Are you particularly targeting the youth with your music?
In a sense, my music is directed towards youth, but I think at the same time, I think it's directed towards everybody. And I think it just works out that way, because when you think about it, a lot of adults are just big kids, and we never learn everything. And I think that my message can apply to adults as well, because there are important life lessons that we never really get perfectly, and my music, it's more of a reminder, you know? I think that's kind of what I'm doing in a way, and hopefully, my message just reminds everybody to just stop and think and to evaluate their life, and to try and just make this life a little better for living.
There was one interesting quote that I read from you about your album Push, and you mentioned about the theme being about pushing the boundaries and ourselves to the limit.

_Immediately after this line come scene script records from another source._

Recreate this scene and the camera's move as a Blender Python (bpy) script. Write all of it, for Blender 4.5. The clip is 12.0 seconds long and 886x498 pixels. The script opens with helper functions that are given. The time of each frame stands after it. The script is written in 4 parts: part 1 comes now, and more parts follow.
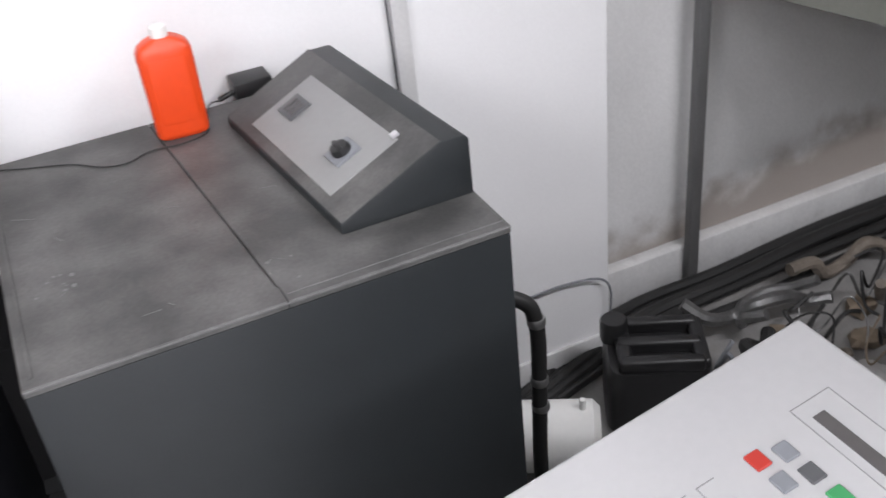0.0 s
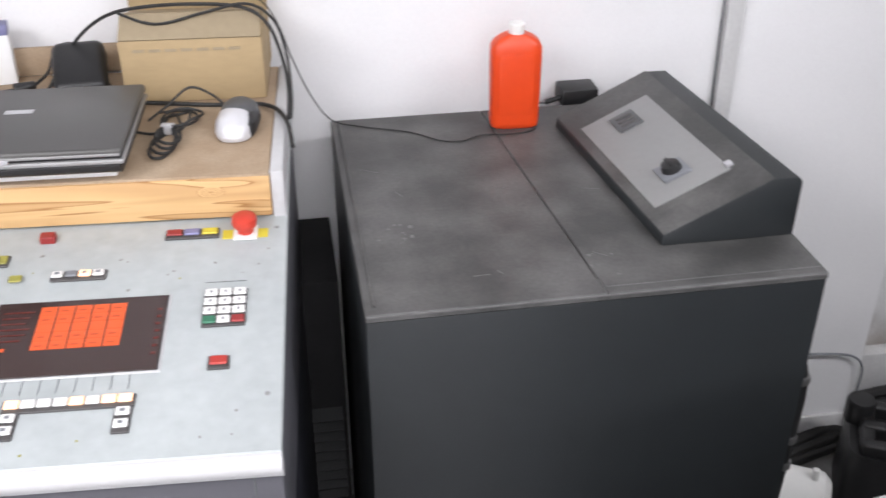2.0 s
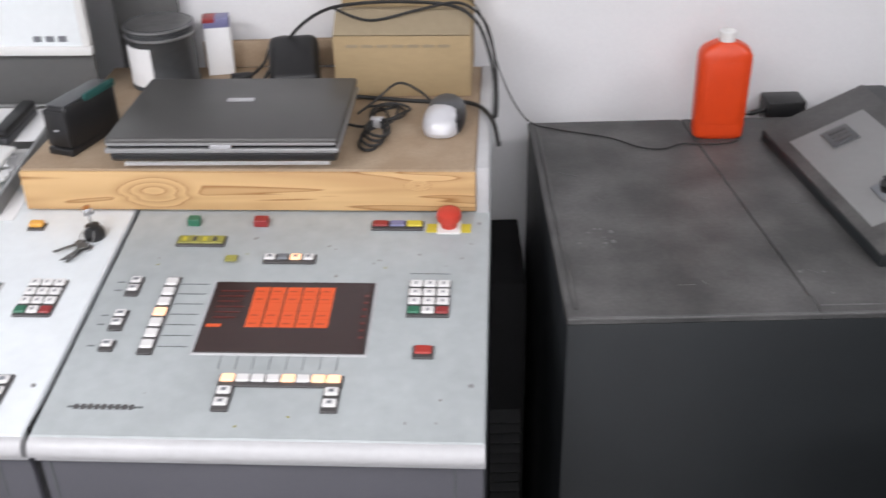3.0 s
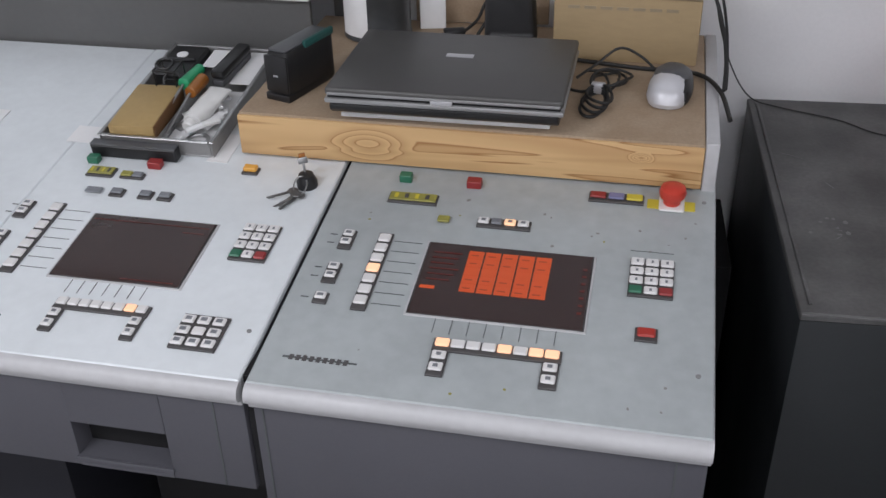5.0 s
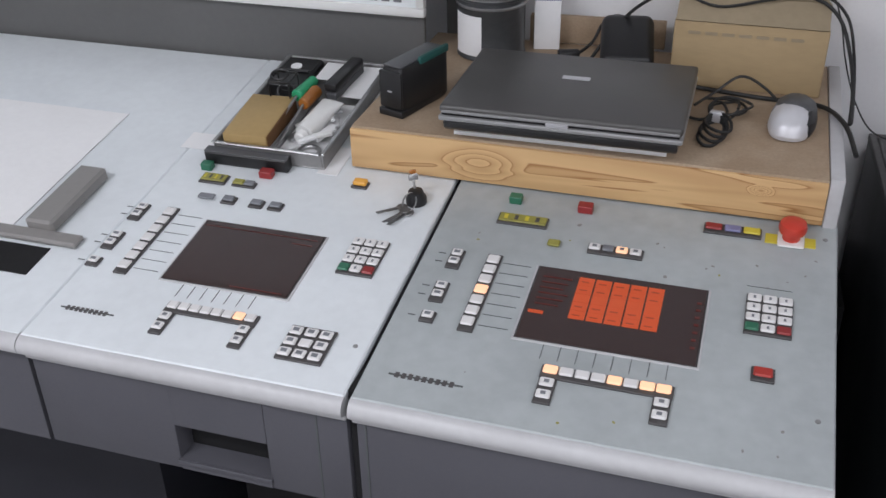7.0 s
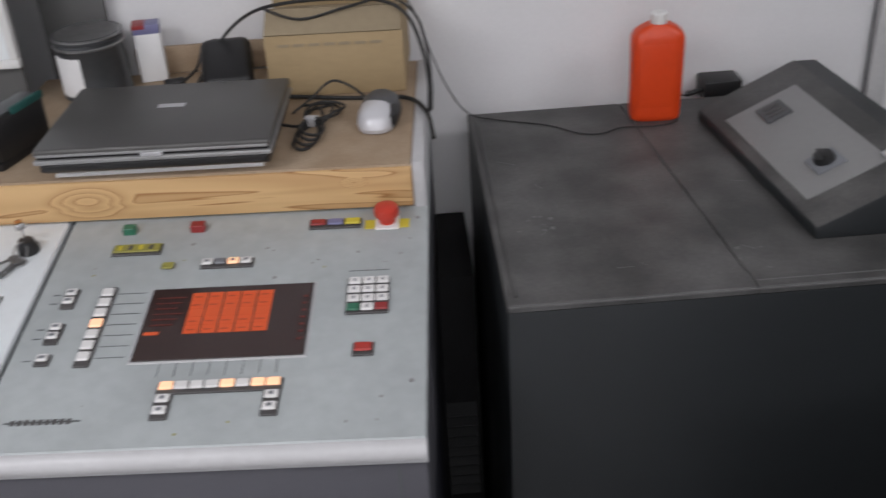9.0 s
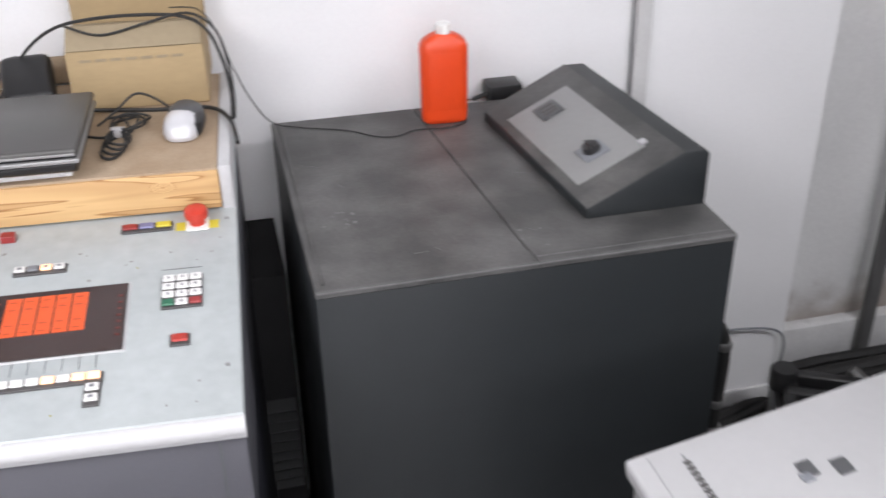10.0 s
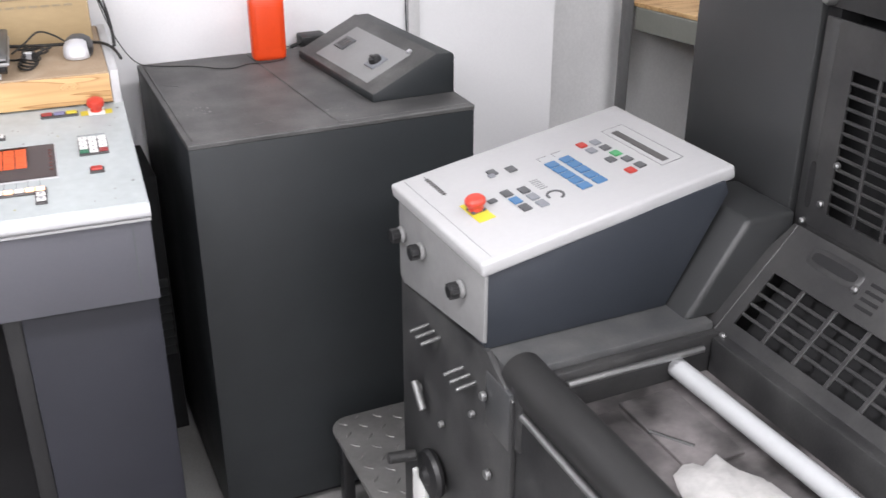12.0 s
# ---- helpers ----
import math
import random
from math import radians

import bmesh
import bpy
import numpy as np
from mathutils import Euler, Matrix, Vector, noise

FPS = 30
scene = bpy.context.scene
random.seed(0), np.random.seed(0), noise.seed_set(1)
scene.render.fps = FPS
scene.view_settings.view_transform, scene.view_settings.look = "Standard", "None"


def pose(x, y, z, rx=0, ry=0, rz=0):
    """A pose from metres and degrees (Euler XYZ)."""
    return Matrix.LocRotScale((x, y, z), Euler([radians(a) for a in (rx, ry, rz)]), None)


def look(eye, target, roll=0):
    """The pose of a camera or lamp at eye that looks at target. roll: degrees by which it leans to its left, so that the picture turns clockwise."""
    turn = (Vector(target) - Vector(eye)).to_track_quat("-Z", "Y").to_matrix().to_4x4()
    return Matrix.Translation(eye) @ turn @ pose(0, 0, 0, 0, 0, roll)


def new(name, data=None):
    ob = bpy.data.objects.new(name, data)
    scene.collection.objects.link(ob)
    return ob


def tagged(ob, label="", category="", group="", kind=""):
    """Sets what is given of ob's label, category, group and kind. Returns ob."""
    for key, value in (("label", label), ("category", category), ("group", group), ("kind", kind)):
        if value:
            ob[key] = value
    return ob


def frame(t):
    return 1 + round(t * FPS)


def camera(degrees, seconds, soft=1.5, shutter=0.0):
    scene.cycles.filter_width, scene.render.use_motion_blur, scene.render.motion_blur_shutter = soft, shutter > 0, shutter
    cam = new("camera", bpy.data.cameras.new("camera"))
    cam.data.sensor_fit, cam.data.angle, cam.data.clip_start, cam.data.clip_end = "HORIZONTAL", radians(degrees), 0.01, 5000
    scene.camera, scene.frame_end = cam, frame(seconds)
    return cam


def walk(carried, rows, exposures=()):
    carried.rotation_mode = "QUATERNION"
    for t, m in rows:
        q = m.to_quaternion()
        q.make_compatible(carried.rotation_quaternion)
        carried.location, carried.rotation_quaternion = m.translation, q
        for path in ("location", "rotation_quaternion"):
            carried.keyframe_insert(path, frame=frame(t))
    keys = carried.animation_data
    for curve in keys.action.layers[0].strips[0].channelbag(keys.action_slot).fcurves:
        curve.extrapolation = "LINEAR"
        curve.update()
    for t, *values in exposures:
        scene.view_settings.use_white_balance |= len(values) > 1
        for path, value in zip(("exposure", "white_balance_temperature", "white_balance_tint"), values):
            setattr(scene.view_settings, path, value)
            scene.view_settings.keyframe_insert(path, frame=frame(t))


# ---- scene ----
cam = camera(47.0, 12.0, 1.5, 0.4)
EXPOSURES = [(0.0, 0.67, 6450, 10), (0.5, 0.67, 6450, 10), (1.0, 0.65, 6450, 10), (1.5, 0.63, 6450, 10), (2.0, 0.51, 6450, 10), (2.5, 0.21, 6450, 10), (3.0, 0.01, 6450, 10), (3.5, -0.34, 6450, 10), (5.5, -0.72, 6250, 10), (6.0, -0.70, 6250, 10), (6.5, -0.59, 6250, 10), (8.5, -0.97, 6200, 10), (9.0, -0.65, 6450, 10), (9.5, -0.03, 6450, 10), (10.0, 0.38, 6450, 10), (10.5, 0.38, 6450, 10), (11.0, 0.39, 6450, 10), (11.5, 0.49, 6500, 10), (12.0, 0.60, 6500, 10)]
PATH = [
    (0, (0.133, -1.087, 1.776), (0.747, 0.454, 0.675), -6.5),
    (0.5, (0.062, -1.191, 1.795), (0.601, 0.412, 0.745), -4.4),
    (1, (0.023, -1.227, 1.797), (0.545, 0.375, 0.739), -2.6),
    (1.5, (-0.022, -1.177, 1.786), (0.383, 0.486, 0.770), -2.2),
    (2, (-0.082, -1.135, 1.788), (0.198, 0.547, 0.763), -0.1),
    (2.5, (-0.125, -1.118, 1.769), (0.009, 0.596, 0.767), -0.6),
    (3, (-0.158, -1.132, 1.773), (-0.167, 0.586, 0.770), -1.5),
    (3.5, (-0.271, -1.097, 1.757), (-0.430, 0.584, 0.703), 0.7),
    (3.7, (-0.289, -1.087, 1.758), (-0.490, 0.580, 0.690), 0.5),
    (5.3, (-0.261, -1.086, 1.752), (-0.532, 0.579, 0.696), -1.4),
    (5.5, (-0.241, -1.087, 1.751), (-0.496, 0.587, 0.705), -1.7),
    (6, (-0.235, -1.093, 1.764), (-0.385, 0.591, 0.715), 0.1),
    (6.5, (-0.312, -1.077, 1.746), (-0.647, 0.592, 0.714), -0.3),
    (6.7, (-0.320, -1.076, 1.753), (-0.750, 0.570, 0.721), -1.0),
    (8.3, (-0.215, -1.091, 1.752), (-0.446, 0.601, 0.729), -3.8),
    (8.5, (-0.186, -1.106, 1.756), (-0.339, 0.593, 0.730), -3.7),
    (9, (-0.114, -1.132, 1.764), (-0.064, 0.582, 0.755), -3.6),
    (9.5, (-0.070, -1.152, 1.779), (0.170, 0.537, 0.754), -1.4),
    (10, (-0.108, -1.263, 1.786), (0.292, 0.419, 0.800), -1.0),
    (10.5, (-0.097, -1.502, 1.747), (0.576, 0.126, 0.808), -0.2),
    (11, (-0.097, -1.816, 1.747), (0.649, -0.208, 0.844), -0.8),
    (11.5, (-0.196, -1.992, 1.749), (0.530, -0.379, 0.837), -0.3),
    (12, (-0.332, -2.067, 1.758), (0.395, -0.439, 0.876), 0.0),
]
walk(cam, [(t, look(eye, target, roll)) for t, eye, target, roll in PATH], EXPOSURES)

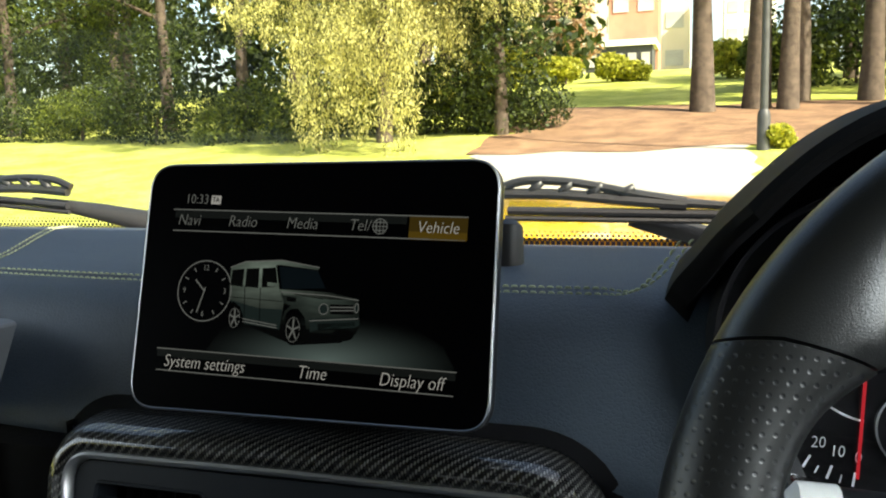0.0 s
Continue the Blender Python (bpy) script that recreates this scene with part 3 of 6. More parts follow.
golden = thing("tree", Matrix.Translation((-6.5, 17.6, rise(-6.5, 17.6))), "golden yellow-green weeping conifer with drooping boughs", "tree", "trees of the park")
part("trunk", trunk_mesh(8.5, 0.15, 0.07, 0.0, 90, 7), M_BARK, golden)
weeping_crown(golden, 84, 12, 110, 0.021, 90)
tree(-4.2, 18.6, 6.5, 0.14, "dark green evergreen with a ragged crown", M_LEAFDARK, [((rnd.uniform(-1.3, 0.6) * (1 - 0.05 * k), rnd.uniform(-0.5, 0.5), 0.3 + 0.5 * k), (0.95, 0.8, 0.6)) for k in range(13)], 11000, 0.062, 95)
# tall bare trunks beyond the bed of mulch
crown = [((rnd.uniform(-2, 2), rnd.uniform(-2, 2), rnd.uniform(6.5, 11)), (1.7, 1.7, 1.0)) for _ in range(8)]
for i, (x, y, r, ln) in enumerate([(0.0, 21.9, 0.25, 0.0), (1.25, 22.6, 0.28, 0.05), (1.98, 22.3, 0.21, 0.01), (2.35, 24.2, 0.3, 0.0), (4.0, 23.6, 0.24, 0.0), (4.75, 22.4, 0.22, 0.02), (5.6, 24.5, 0.28, 0.0)]):
    tree(x, y, 12, r, "tall straight tree with a bare brown trunk", M_LEAFMID, crown, 2200, 0.14, 110 + i, lean=ln, limbs=3)
for i, (x, y, h, lv) in enumerate([(-6.0, 28.0, 1.5, M_LEAFBUSH), (-5.1, 34.0, 1.1, M_LEAFBUSH), (-2.9, 34.0, 1.2, M_LEAFBUSH), (0.9, 34.0, 1.4, M_LEAFBUSH), (2.2, 27.5, 1.6, M_LEAFMID), (4.4, 28.5, 3.4, M_LEAFDARK), (6.4, 27.0, 4.0, M_LEAFDARK), (9.0, 27.0, 4.4, M_LEAFDARK), (1.3, 15.4, 0.35, M_LEAFBUSH)]):
    b = thing("bush", Matrix.Translation((x, y, rise(x, y))), "bright green bush on the park grass" if lv == M_LEAFBUSH else "dark green bush behind the trunks", "bush", "bushes of the park")
    part("stem", tube([(0, 0, -0.2), (0.05, 0, h * 0.4), (0.1, 0.05, h * 0.8)], [0.05, 0.04, 0.02], 6), M_BARK, b)
    leaf_cloud("leaves", lv, b, [((rnd.uniform(-0.5, 0.5) * h, rnd.uniform(-0.3, 0.3) * h, h * rnd.uniform(0.2, 0.75)), (0.5 * h, 0.45 * h, 0.35 * h)) for _ in range(5)], 2600, 0.07 if h < 1 else 0.11, 140 + i)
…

And I know that as people of faith, that might be different from what we normally think, and I wanted to see what your own perspective was on what it means to push the boundaries and ourselves to the limit.
I think there, I was kind of hitting on the point that it's very easy, especially in our culture today, to just kind of cruise through life. It's easy to be caught in comforts and in distractions, and I think it takes a person of faith to really take that extra leap of faith to maybe give up some of those things and to really push ourselves and go outside of, perhaps, the accepted truths and the accepted rules even - to go outside of those things and to just walk by faith, and to just give everything that you have in what you can do. And those are the sorts of things that don't really line up with the logic of today's culture, and so in order for change to happen at all, it takes that extra push, pushing ourselves to the limit beyond what might be comfortable. And that's why we need God's help and God's strength in order to see those things through.